Os assassinatos de lideranças ocorreram
e tem ocorrido sem que esferas policiais e jurídicas ajam contra os culpados. São crimes que tem alcançado repercussão
internacional, como o da morte de Marçal de Souza, em 1983, e de Marcos Verón
em 2003, lideranças de destaque no movimento. Entre 2005 e 2006, ganhou destaque
as mortes das crianças indígenas em decorrência da desnutrição infantil. Como
forma de combater o problema, o governo intensificou a distribuição de cestas
básicas. Porém, a solução definitiva, que é a demarcação de área que lhes dê
condições de sobreviverem, esta não é tomada.

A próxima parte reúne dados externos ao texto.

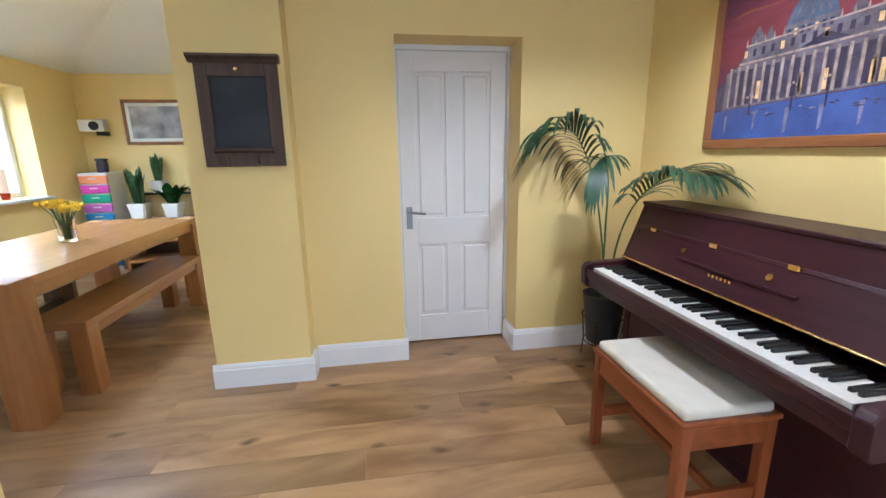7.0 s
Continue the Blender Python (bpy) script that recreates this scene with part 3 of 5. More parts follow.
def wall_unit(a, b, cuts, hx, label):
    yf = -1.712
    u = thing("wall_cabinet", ((a + b) / 2, KY + 0.17, 1.39), label, "cabinet", "kitchen wall cabinets")
    part("carcass", boxes((a, b, KY + 0.004, yf, 1.40, 2.06)), UNIT, u)
    part("cornice", prism([(KY + 0.004, 2.06), (yf + 0.022, 2.06), (yf + 0.03, 2.075), (yf + 0.055, 2.095), (yf + 0.06, 2.11), (KY + 0.004, 2.11)], "x", a - 0.035 if a < -1 else a - 0.035, b + (0.0 if b > -0.3 else 0.035)), UNIT, u, "moulded ivory cornice")
    part("light_rail", boxes((a, b, yf - 0.015, yf + 0.02, 1.378, 1.40), bevel=0.003), UNIT, u)
    for (p, q), h in zip(zip(cuts, cuts[1:]), hx):
        shaker("door", "y", yf, p, q, 1.402, 2.056, 1, u, (h, 1.448, 0.14))
    return u


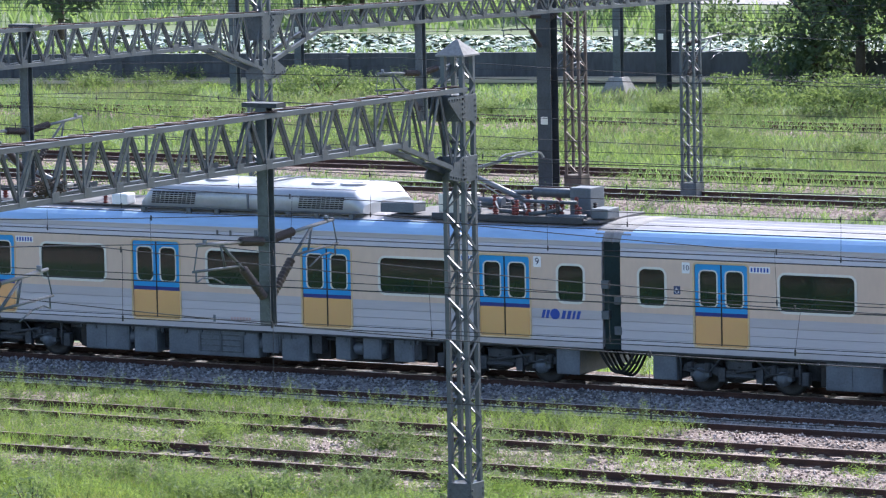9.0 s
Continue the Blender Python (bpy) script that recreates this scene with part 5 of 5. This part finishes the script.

Em 2007, a Funai assina com o
testemunho das lideranças indígenas, Compromisso de Ajuste de Conduta se
comprometendo resolver definitivamente a situação. Em julho de 2008, tem início
os trabalhos para identificar e delimitar as terras indígenas, divididas de
acordo com as bacias hidrográficas da região. Estamos chegando ao final de
2012, e os problemas persistem por omissão do governo, através da Funai.
Na época, fazendeiros e políticos do
estado difundiram a versão, desmentida pela Funai, de que as
terras a serem demarcadas poderiam chegar a 12 milhões de hectares, quase um
terço do Estado, quando na verdade não passava de 600.000.
Enquanto os políticos pressionavam o
governo federal, os fazendeiros buscavam impedir o trabalho das equipes da
Funai usando todo tipo de artifício jurídico. E assim tem sido a situação até
os dias atuais. O resultado da omissão tem sido uma série de conflitos
sangrentos, desde 2009. Sem uma ação mais contundente do poder público, certamente os problemas continuarão a ocorrer.
Cada vez mais fortalecidos, os
fazendeiros se rodearam de pistoleiros, que ameaçam diuturnamente os índios,
quando não os “requisitam” para exercerem o trabalho as escravo, enquanto as
mulheres são estupradas e ou transformadas em prostitutas para servirem aos
bandidos armados. Esta é a situação e o gverno, de quem se espera uma ação, continua omisso.